**Stated goal**
Output every line of the material exactly, omitting images.

______

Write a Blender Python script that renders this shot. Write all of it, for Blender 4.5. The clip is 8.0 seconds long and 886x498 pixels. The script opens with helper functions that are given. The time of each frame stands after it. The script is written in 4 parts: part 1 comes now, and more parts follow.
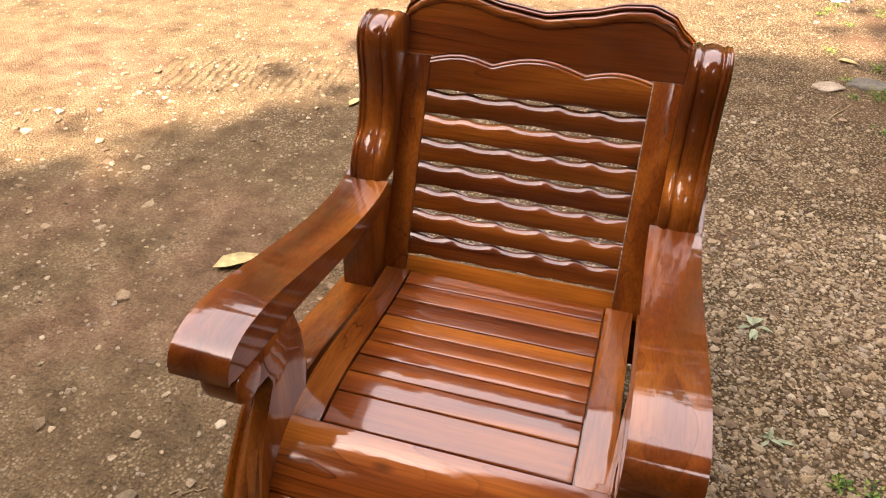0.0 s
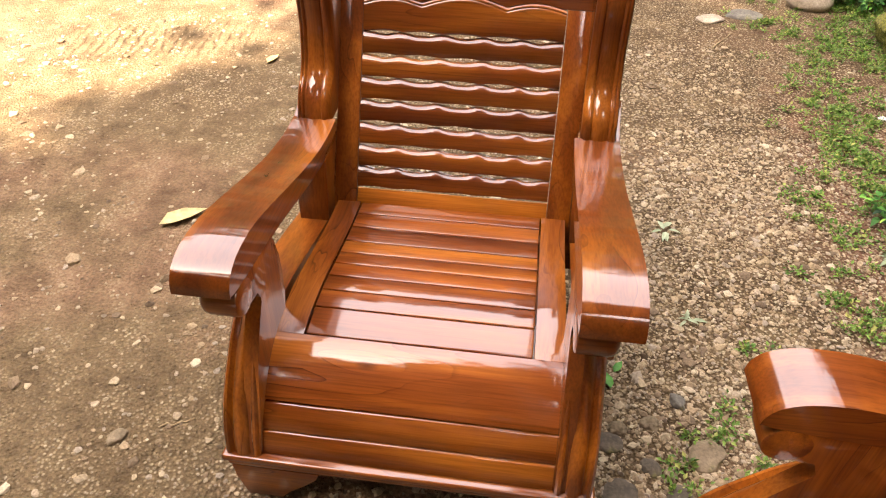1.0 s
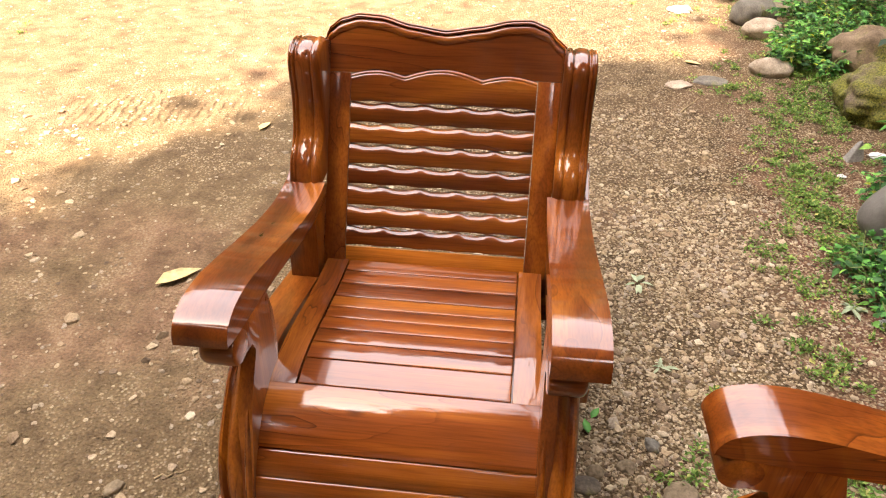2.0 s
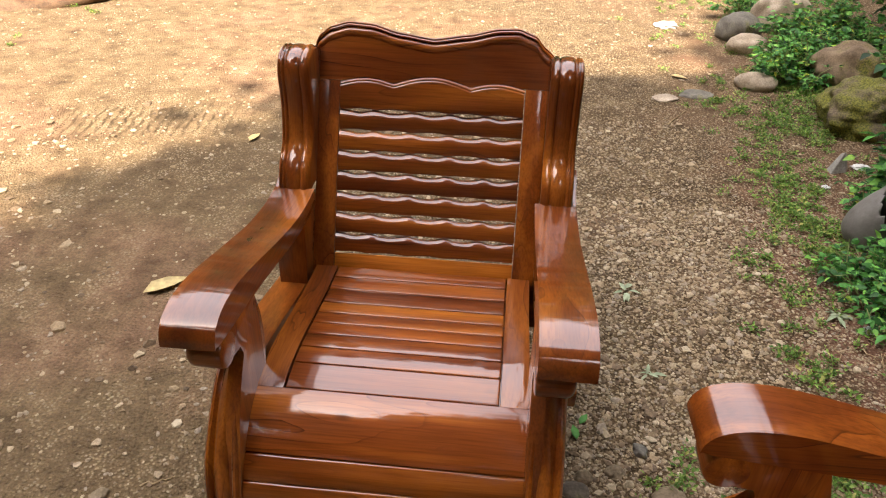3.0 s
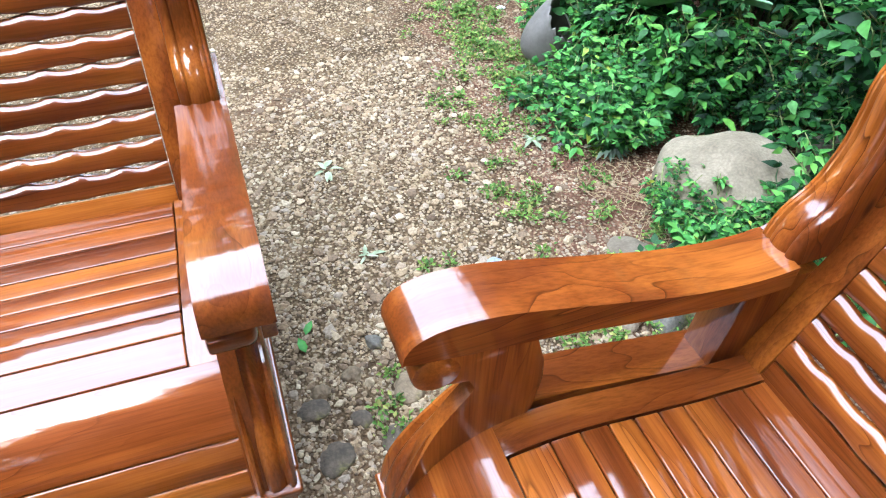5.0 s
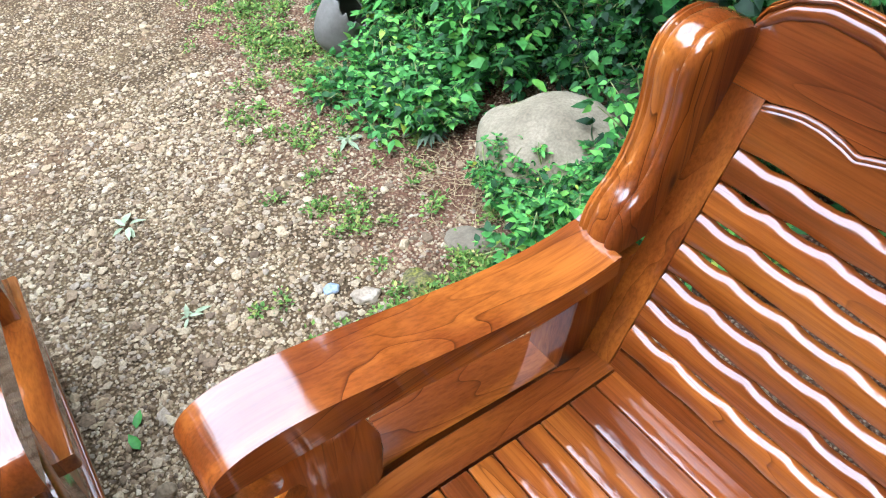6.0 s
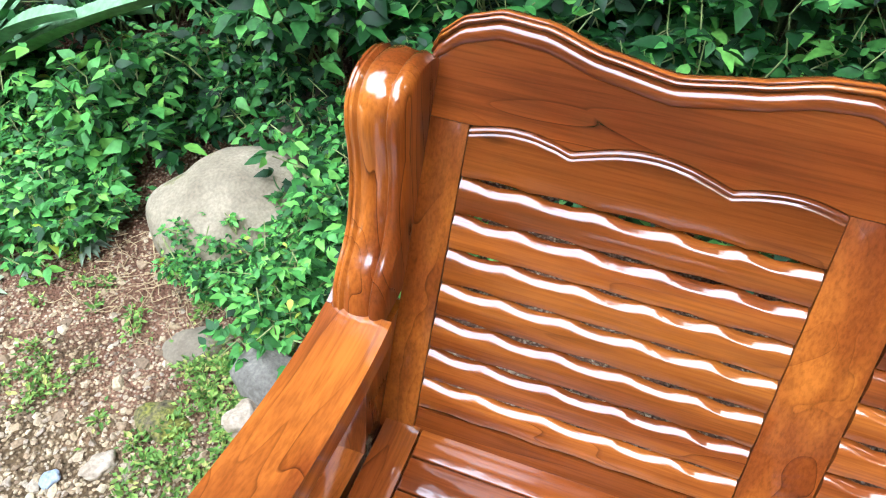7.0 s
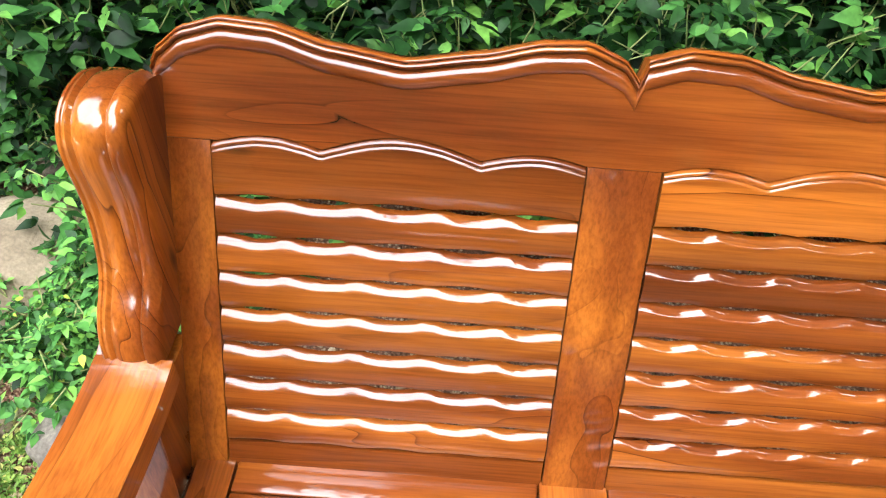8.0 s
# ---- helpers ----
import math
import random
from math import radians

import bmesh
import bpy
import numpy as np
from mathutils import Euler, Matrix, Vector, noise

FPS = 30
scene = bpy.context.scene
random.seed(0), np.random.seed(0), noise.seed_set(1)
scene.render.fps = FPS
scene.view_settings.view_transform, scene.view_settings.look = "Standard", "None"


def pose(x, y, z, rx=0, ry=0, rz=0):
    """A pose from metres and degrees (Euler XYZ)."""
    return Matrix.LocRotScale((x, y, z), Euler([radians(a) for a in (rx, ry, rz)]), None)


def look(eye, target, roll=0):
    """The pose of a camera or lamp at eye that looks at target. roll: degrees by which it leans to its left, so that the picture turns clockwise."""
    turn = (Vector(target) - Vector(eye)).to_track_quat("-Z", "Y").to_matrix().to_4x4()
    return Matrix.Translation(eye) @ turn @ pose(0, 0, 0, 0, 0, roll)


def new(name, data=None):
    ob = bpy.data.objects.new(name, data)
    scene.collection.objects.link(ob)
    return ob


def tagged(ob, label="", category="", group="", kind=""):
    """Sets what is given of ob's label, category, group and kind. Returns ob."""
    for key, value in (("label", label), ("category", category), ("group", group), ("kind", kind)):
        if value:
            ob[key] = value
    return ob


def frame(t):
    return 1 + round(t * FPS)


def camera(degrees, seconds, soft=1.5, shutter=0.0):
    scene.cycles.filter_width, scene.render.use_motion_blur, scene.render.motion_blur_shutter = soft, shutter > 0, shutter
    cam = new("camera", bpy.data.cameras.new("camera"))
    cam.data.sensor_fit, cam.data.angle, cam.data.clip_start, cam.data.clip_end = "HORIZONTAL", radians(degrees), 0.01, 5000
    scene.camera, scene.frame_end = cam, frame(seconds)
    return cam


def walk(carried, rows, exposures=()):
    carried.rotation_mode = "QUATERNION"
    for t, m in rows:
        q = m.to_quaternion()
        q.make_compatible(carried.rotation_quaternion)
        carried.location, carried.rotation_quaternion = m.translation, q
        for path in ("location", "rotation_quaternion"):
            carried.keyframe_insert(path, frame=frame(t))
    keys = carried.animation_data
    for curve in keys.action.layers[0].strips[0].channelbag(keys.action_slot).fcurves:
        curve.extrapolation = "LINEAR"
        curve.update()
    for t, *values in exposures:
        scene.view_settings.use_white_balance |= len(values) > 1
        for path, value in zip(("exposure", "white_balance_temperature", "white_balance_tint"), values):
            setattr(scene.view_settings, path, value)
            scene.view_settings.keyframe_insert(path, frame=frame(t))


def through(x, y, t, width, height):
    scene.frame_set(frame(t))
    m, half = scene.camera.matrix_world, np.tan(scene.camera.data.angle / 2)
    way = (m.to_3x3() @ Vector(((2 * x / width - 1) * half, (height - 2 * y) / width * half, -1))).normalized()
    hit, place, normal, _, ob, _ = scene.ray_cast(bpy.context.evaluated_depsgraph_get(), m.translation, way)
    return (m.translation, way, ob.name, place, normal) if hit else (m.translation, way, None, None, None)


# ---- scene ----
cam = camera(64.2, 8.0, 1.1)
# seconds, x, y, z, yaw, pitch, roll
ROWS = [
    (0.0, 0.2475, -0.9883, 1.4636, 16.91, -36.76, 0.18),
    (0.5, 0.2031, -1.1592, 1.4563, 9.16, -38.24, -1.48),
    (1.0, 0.1913, -1.2053, 1.4852, 7.63, -39.58, 0.59),
    (1.2, 0.1992, -1.2211, 1.4946, 7.68, -40.99, 2.22),
    (1.5, 0.2041, -1.2445, 1.5197, 6.92, -38.99, 0.51),
    (1.7, 0.2113, -1.2722, 1.5472, 6.99, -37.09, 0.21),
    (2.8, 0.2277, -1.3390, 1.5340, 5.10, -31.79, 1.14),
    (3.0, 0.2277, -1.3295, 1.5272, 5.60, -33.35, 1.00),
    (3.5, 0.2311, -1.2890, 1.5048, 4.52, -37.46, 0.77),
    (4.0, 0.2698, -1.2367, 1.4836, -4.85, -37.98, -1.19),
    (4.2, 0.3053, -1.2197, 1.4685, -9.79, -38.22, -1.08),
    (5.3, 0.4857, -1.0424, 1.4359, -22.06, -45.53, 0.60),
    (5.5, 0.5345, -1.0226, 1.4411, -23.99, -45.67, -0.57),
    (6.0, 0.6291, -0.9621, 1.4473, -33.82, -47.19, -2.49),
    (6.5, 0.6530, -0.8162, 1.4472, -55.45, -47.20, 1.71),
    (7.0, 0.7126, -0.7674, 1.4378, -70.62, -46.74, 2.02),
    (7.5, 0.7599, -0.8043, 1.4571, -80.06, -46.56, 2.53),
    (8.0, 0.7596, -0.8697, 1.4333, -88.52, -46.67, 3.74),
]
EXPOSURES = [(0.0, 2.99, 8200, 23), (0.5, 3.25, 8400, 25), (1.0, 3.55, 8300, 21), (1.7, 3.63, 8200, 20), (2.8, 2.8, 7800, 18), (3.5, 3.47, 7000, 14), (4.2, 3.85, 6200, 11), (5.3, 4.08, 5800, 7), (6.0, 4.03, 5900, 7), (6.5, 4.04, 6100, 7), (7.0, 4.18, 6100, 7), (8.0, 4.24, 7300, 12)]
walk(cam, [(t, pose(x, y, z, 90 + p, 0, w) @ pose(0, 0, 0, 0, 0, r)) for t, x, y, z, w, p, r in ROWS], EXPOSURES)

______

**The result**
Write a Blender Python script that renders this shot. Write all of it, for Blender 4.5. The clip is 8.0 seconds long and 886x498 pixels. The script opens with helper functions that are given. The time of each frame stands after it. The script is written in 4 parts: part 1 comes now, and more parts follow.
0.0 s
1.0 s
2.0 s
3.0 s
5.0 s
6.0 s
7.0 s
8.0 s
# ---- helpers ----
import math
import random
from math import radians

import bmesh
import bpy
import numpy as np
from mathutils import Euler, Matrix, Vector, noise

FPS = 30
scene = bpy.context.scene
random.seed(0), np.random.seed(0), noise.seed_set(1)
scene.render.fps = FPS
scene.view_settings.view_transform, scene.view_settings.look = "Standard", "None"


def pose(x, y, z, rx=0, ry=0, rz=0):
    """A pose from metres and degrees (Euler XYZ)."""
    return Matrix.LocRotScale((x, y, z), Euler([radians(a) for a in (rx, ry, rz)]), None)


def look(eye, target, roll=0):
    """The pose of a camera or lamp at eye that looks at target. roll: degrees by which it leans to its left, so that the picture turns clockwise."""
    turn = (Vector(target) - Vector(eye)).to_track_quat("-Z", "Y").to_matrix().to_4x4()
    return Matrix.Translation(eye) @ turn @ pose(0, 0, 0, 0, 0, roll)


def new(name, data=None):
    ob = bpy.data.objects.new(name, data)
    scene.collection.objects.link(ob)
    return ob


def tagged(ob, label="", category="", group="", kind=""):
    """Sets what is given of ob's label, category, group and kind. Returns ob."""
    for key, value in (("label", label), ("category", category), ("group", group), ("kind", kind)):
        if value:
            ob[key] = value
    return ob


def frame(t):
    return 1 + round(t * FPS)


def camera(degrees, seconds, soft=1.5, shutter=0.0):
    scene.cycles.filter_width, scene.render.use_motion_blur, scene.render.motion_blur_shutter = soft, shutter > 0, shutter
    cam = new("camera", bpy.data.cameras.new("camera"))
    cam.data.sensor_fit, cam.data.angle, cam.data.clip_start, cam.data.clip_end = "HORIZONTAL", radians(degrees), 0.01, 5000
    scene.camera, scene.frame_end = cam, frame(seconds)
    return cam


def walk(carried, rows, exposures=()):
    carried.rotation_mode = "QUATERNION"
    for t, m in rows:
        q = m.to_quaternion()
        q.make_compatible(carried.rotation_quaternion)
        carried.location, carried.rotation_quaternion = m.translation, q
        for path in ("location", "rotation_quaternion"):
            carried.keyframe_insert(path, frame=frame(t))
    keys = carried.animation_data
    for curve in keys.action.layers[0].strips[0].channelbag(keys.action_slot).fcurves:
        curve.extrapolation = "LINEAR"
        curve.update()
    for t, *values in exposures:
        scene.view_settings.use_white_balance |= len(values) > 1
        for path, value in zip(("exposure", "white_balance_temperature", "white_balance_tint"), values):
            setattr(scene.view_settings, path, value)
            scene.view_settings.keyframe_insert(path, frame=frame(t))


def through(x, y, t, width, height):
    scene.frame_set(frame(t))
    m, half = scene.camera.matrix_world, np.tan(scene.camera.data.angle / 2)
    way = (m.to_3x3() @ Vector(((2 * x / width - 1) * half, (height - 2 * y) / width * half, -1))).normalized()
    hit, place, normal, _, ob, _ = scene.ray_cast(bpy.context.evaluated_depsgraph_get(), m.translation, way)
    return (m.translation, way, ob.name, place, normal) if hit else (m.translation, way, None, None, None)


# ---- scene ----
cam = camera(64.2, 8.0, 1.1)
# seconds, x, y, z, yaw, pitch, roll
ROWS = [
    (0.0, 0.2475, -0.9883, 1.4636, 16.91, -36.76, 0.18),
    (0.5, 0.2031, -1.1592, 1.4563, 9.16, -38.24, -1.48),
    (1.0, 0.1913, -1.2053, 1.4852, 7.63, -39.58, 0.59),
    (1.2, 0.1992, -1.2211, 1.4946, 7.68, -40.99, 2.22),
    (1.5, 0.2041, -1.2445, 1.5197, 6.92, -38.99, 0.51),
    (1.7, 0.2113, -1.2722, 1.5472, 6.99, -37.09, 0.21),
    (2.8, 0.2277, -1.3390, 1.5340, 5.10, -31.79, 1.14),
    (3.0, 0.2277, -1.3295, 1.5272, 5.60, -33.35, 1.00),
    (3.5, 0.2311, -1.2890, 1.5048, 4.52, -37.46, 0.77),
    (4.0, 0.2698, -1.2367, 1.4836, -4.85, -37.98, -1.19),
    (4.2, 0.3053, -1.2197, 1.4685, -9.79, -38.22, -1.08),
    (5.3, 0.4857, -1.0424, 1.4359, -22.06, -45.53, 0.60),
    (5.5, 0.5345, -1.0226, 1.4411, -23.99, -45.67, -0.57),
    (6.0, 0.6291, -0.9621, 1.4473, -33.82, -47.19, -2.49),
    (6.5, 0.6530, -0.8162, 1.4472, -55.45, -47.20, 1.71),
    (7.0, 0.7126, -0.7674, 1.4378, -70.62, -46.74, 2.02),
    (7.5, 0.7599, -0.8043, 1.4571, -80.06, -46.56, 2.53),
    (8.0, 0.7596, -0.8697, 1.4333, -88.52, -46.67, 3.74),
]
EXPOSURES = [(0.0, 2.99, 8200, 23), (0.5, 3.25, 8400, 25), (1.0, 3.55, 8300, 21), (1.7, 3.63, 8200, 20), (2.8, 2.8, 7800, 18), (3.5, 3.47, 7000, 14), (4.2, 3.85, 6200, 11), (5.3, 4.08, 5800, 7), (6.0, 4.03, 5900, 7), (6.5, 4.04, 6100, 7), (7.0, 4.18, 6100, 7), (8.0, 4.24, 7300, 12)]
walk(cam, [(t, pose(x, y, z, 90 + p, 0, w) @ pose(0, 0, 0, 0, 0, r)) for t, x, y, z, w, p, r in ROWS], EXPOSURES)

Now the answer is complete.